DATASET EXCERPT:

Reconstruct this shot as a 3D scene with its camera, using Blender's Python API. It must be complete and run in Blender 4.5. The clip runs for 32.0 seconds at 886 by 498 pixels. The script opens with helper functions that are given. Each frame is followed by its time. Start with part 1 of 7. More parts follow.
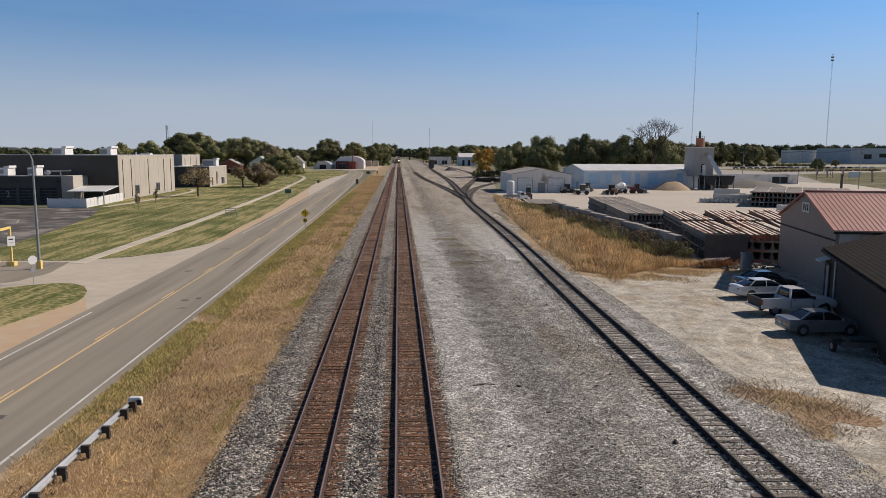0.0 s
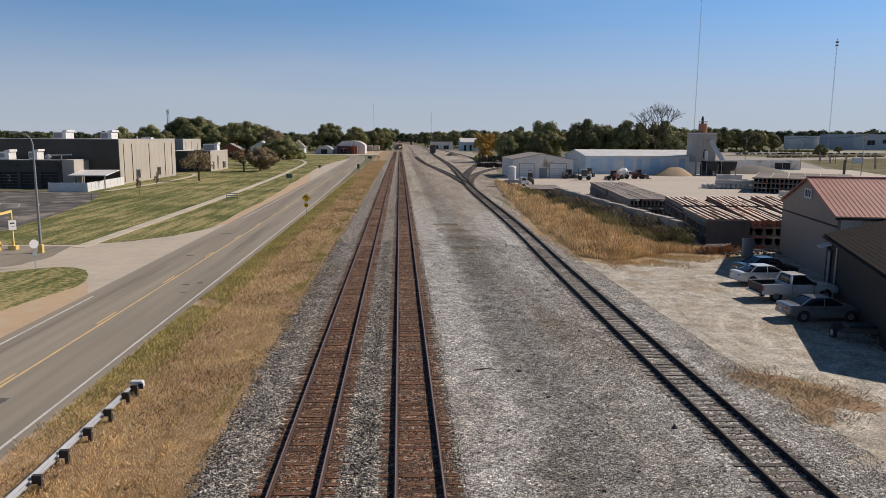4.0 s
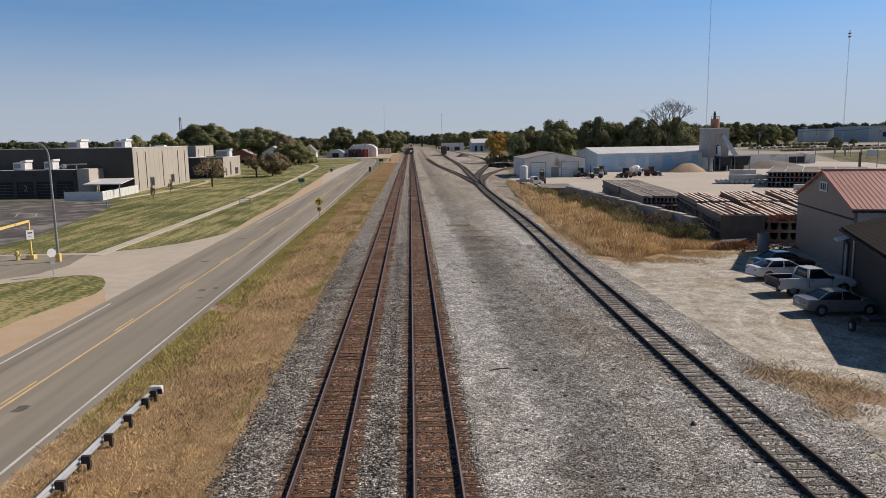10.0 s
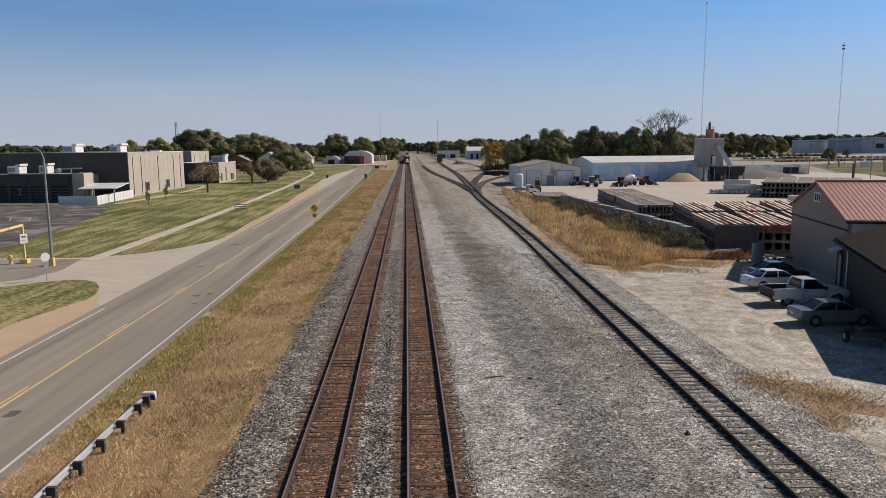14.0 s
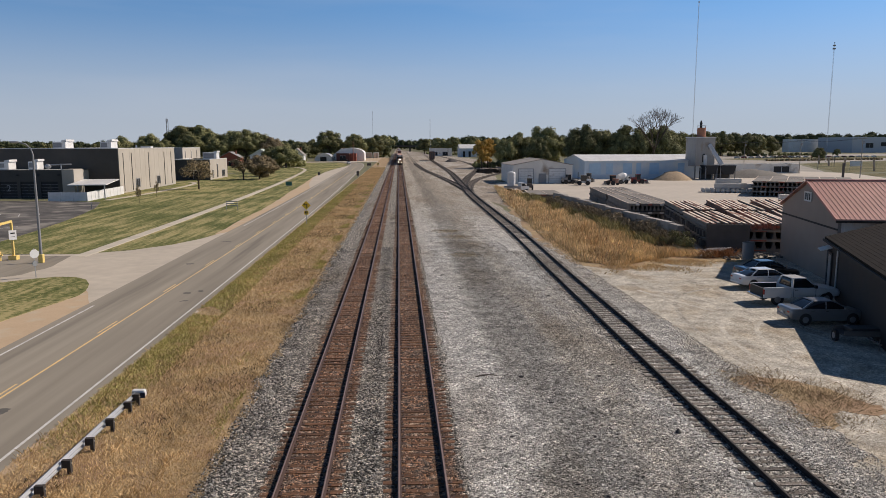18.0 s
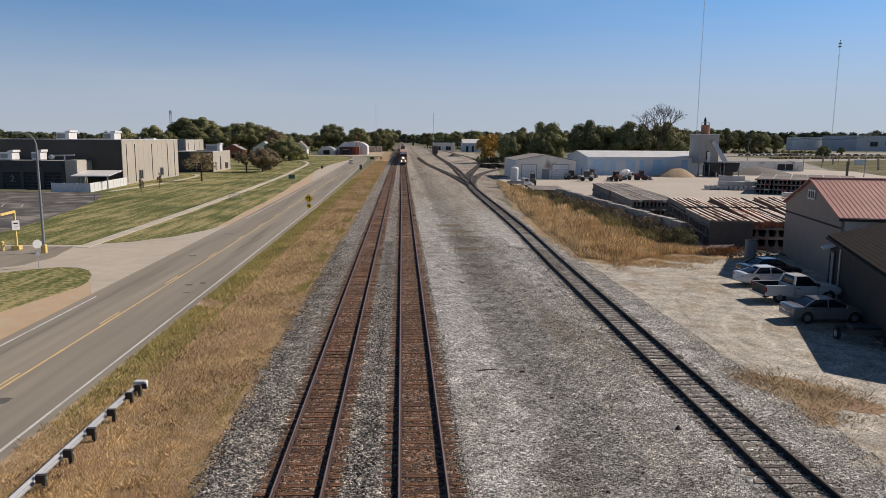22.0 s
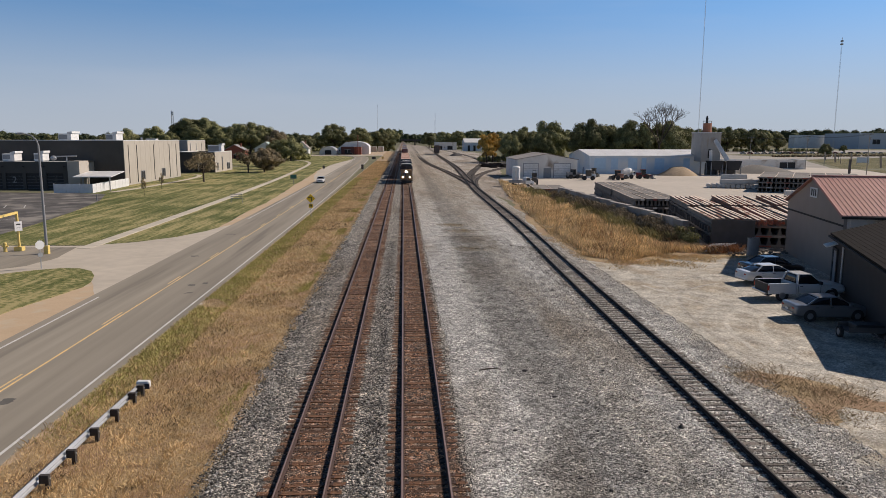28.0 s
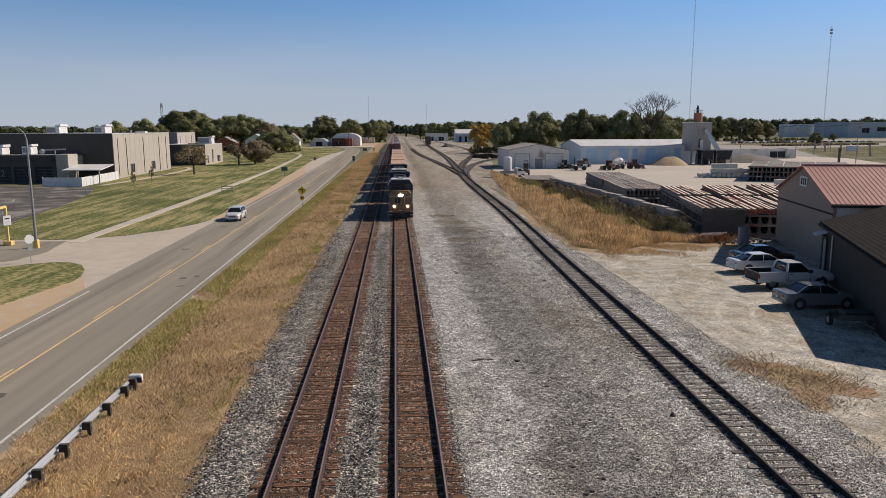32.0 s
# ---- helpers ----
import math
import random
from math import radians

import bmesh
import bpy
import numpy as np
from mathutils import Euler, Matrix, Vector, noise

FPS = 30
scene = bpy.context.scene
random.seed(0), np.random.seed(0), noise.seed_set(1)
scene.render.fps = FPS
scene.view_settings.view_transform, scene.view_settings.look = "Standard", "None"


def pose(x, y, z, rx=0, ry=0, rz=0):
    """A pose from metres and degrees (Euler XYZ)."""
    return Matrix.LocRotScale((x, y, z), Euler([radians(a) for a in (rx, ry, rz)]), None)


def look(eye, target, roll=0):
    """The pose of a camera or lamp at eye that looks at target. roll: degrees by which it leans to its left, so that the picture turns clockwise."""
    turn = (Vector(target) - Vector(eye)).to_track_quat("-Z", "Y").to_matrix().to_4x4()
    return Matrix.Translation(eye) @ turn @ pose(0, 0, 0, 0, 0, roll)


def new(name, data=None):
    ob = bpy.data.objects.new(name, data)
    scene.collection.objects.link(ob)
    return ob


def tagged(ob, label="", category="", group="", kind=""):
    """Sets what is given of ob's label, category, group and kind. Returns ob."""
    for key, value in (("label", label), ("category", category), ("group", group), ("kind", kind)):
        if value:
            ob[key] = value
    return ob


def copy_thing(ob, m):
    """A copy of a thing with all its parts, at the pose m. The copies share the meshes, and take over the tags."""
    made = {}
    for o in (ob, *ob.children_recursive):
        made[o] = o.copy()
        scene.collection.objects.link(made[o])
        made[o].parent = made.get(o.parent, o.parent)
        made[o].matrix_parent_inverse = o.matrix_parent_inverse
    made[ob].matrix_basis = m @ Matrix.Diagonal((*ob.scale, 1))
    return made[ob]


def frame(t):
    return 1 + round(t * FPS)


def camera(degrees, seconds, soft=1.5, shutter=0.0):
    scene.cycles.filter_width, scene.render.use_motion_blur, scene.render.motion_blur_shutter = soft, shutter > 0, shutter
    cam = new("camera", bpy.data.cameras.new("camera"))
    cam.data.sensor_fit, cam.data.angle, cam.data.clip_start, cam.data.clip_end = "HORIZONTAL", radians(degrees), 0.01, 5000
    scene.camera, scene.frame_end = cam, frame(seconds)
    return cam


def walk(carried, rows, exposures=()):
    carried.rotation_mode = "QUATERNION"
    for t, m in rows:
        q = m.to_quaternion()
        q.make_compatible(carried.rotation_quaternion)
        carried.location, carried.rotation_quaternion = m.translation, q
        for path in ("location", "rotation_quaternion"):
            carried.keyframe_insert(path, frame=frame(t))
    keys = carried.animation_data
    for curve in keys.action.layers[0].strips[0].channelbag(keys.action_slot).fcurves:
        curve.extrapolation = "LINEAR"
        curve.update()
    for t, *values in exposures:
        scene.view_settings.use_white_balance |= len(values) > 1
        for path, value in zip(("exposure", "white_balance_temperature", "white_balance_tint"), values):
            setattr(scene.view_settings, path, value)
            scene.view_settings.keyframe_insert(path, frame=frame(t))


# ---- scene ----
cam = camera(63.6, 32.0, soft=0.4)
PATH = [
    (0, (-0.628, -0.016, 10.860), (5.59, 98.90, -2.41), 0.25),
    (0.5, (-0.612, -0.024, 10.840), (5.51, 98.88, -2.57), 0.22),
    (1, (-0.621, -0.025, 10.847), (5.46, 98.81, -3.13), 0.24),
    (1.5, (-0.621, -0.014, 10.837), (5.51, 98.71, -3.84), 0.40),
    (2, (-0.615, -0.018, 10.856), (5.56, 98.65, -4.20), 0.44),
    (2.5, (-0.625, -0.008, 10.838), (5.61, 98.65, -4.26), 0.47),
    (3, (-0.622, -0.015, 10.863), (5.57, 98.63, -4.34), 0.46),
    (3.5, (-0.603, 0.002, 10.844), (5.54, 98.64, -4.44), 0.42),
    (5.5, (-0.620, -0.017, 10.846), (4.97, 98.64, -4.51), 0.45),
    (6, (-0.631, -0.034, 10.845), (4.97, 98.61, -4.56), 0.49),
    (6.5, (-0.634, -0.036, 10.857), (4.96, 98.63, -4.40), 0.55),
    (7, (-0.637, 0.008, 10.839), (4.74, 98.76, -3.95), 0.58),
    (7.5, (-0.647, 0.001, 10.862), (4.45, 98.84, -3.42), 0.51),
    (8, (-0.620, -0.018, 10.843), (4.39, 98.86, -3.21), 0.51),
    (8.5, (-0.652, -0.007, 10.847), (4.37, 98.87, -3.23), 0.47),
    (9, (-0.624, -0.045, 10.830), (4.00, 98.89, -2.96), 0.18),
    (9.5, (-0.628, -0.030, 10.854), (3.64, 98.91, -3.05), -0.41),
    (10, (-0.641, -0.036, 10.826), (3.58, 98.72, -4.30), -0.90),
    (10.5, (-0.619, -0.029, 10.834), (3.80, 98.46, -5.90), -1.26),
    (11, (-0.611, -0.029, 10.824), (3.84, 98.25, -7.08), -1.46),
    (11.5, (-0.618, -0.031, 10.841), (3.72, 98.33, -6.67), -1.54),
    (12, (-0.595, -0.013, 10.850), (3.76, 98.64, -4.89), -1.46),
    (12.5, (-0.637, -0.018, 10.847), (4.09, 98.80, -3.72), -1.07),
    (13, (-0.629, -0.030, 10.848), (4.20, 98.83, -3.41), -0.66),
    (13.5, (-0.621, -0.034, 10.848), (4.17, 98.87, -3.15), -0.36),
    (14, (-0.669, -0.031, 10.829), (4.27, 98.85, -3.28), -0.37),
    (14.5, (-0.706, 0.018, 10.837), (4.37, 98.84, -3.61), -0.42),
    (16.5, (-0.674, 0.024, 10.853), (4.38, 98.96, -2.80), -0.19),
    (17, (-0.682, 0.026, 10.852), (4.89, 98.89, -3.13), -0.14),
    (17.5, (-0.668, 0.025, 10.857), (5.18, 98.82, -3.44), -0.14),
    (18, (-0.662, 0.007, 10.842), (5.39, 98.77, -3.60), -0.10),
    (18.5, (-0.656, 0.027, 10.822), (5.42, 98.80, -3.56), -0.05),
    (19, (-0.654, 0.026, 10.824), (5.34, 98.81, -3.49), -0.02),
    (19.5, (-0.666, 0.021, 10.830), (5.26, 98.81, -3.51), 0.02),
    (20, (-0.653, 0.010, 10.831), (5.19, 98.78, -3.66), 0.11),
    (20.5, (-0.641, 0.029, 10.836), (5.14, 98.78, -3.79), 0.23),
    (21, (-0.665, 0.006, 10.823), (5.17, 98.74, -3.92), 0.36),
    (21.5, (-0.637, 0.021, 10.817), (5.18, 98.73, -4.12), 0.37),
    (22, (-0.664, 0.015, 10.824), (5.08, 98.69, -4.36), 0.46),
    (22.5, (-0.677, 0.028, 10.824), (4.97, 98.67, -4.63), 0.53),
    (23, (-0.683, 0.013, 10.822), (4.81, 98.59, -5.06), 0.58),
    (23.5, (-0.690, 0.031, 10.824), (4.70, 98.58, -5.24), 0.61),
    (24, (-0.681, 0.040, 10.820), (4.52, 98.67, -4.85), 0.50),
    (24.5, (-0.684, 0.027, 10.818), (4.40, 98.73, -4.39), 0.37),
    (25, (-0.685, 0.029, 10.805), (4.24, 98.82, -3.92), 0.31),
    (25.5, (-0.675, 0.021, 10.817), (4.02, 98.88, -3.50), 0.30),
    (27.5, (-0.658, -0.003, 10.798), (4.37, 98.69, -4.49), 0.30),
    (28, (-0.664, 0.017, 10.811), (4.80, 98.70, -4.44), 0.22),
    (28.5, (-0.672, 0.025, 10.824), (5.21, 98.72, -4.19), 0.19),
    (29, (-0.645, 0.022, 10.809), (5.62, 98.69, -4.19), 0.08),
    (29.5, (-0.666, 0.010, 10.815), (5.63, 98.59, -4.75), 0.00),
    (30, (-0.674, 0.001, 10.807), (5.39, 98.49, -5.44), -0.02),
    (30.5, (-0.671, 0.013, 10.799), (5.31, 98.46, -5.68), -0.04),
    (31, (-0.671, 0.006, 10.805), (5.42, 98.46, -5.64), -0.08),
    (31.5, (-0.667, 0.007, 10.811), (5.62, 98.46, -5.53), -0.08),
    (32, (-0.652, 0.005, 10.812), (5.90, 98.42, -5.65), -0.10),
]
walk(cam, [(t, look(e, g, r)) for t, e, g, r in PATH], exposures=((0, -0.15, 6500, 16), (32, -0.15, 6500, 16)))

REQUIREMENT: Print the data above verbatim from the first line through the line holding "import bmesh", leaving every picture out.

SOLUTION TO THIS PROBLEM:
Reconstruct this shot as a 3D scene with its camera, using Blender's Python API. It must be complete and run in Blender 4.5. The clip runs for 32.0 seconds at 886 by 498 pixels. The script opens with helper functions that are given. Each frame is followed by its time. Start with part 1 of 7. More parts follow.
0.0 s
4.0 s
10.0 s
14.0 s
18.0 s
22.0 s
28.0 s
32.0 s
# ---- helpers ----
import math
import random
from math import radians

import bmesh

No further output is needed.